The end of May and everything in the tunnels has been planted up now. The last tunnel contains Black Futsu squash, Tamra cucumbers and Jersey Grex beans, a variety from Carol Deppe via Brown Envelope Seeds. The weather still hasn’t really warmed up so even in the tunnels everything is slow. Outside, the Ailsa Craig onions are starting to green up having sat there for six weeks. I planted out two rows of leeks, one an early variety called Jolant that was very popular around fifteen/twenty years ago, and the other a late variety called Bandit that I got from Vital Seeds. Again, this is a variety that I would have grown a good few years back and it is a very good and reliable one.
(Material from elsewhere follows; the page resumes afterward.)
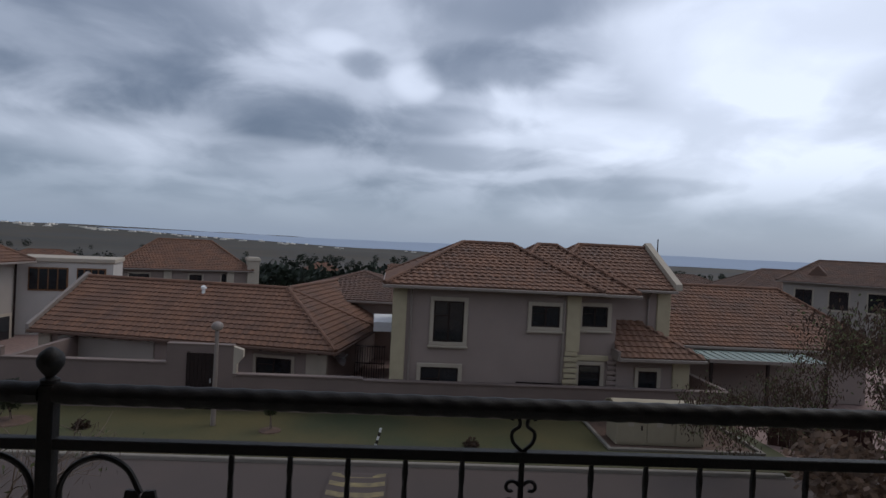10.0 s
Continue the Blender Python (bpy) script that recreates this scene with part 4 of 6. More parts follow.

One of these varieties will be chosen for saving seed from next year and if both are good, one will be fostered out somewhere.

I am very late sowing beetroot, usually they would have been sown in early May directly into the ground but it has been too wet and cold here for doing that so two days ago I sowed them in trays instead. I am growing a variety called Shiraz Long Top that I have never grown before, so I’m curious to see how that works out. I also have Robushka Globe from last years roots in the tunnel just going to flower for this years seed crop. Lambs lettuce is the only other crop I have harvested this month with Red Thrills mustard and rocket to come next month. The peas are starting to fill on the Hurst’s First Greenshaft and there are scapes appearing on the hard neck garlic which I have started taking off. With nearly all the planting done, I am wondering whether or not there will be a bit of a lull before the seed crops really start coming in. June could be a quiet month, with just a lot of weeding, hoeing and tying of supports to keep me busy before things really start to move.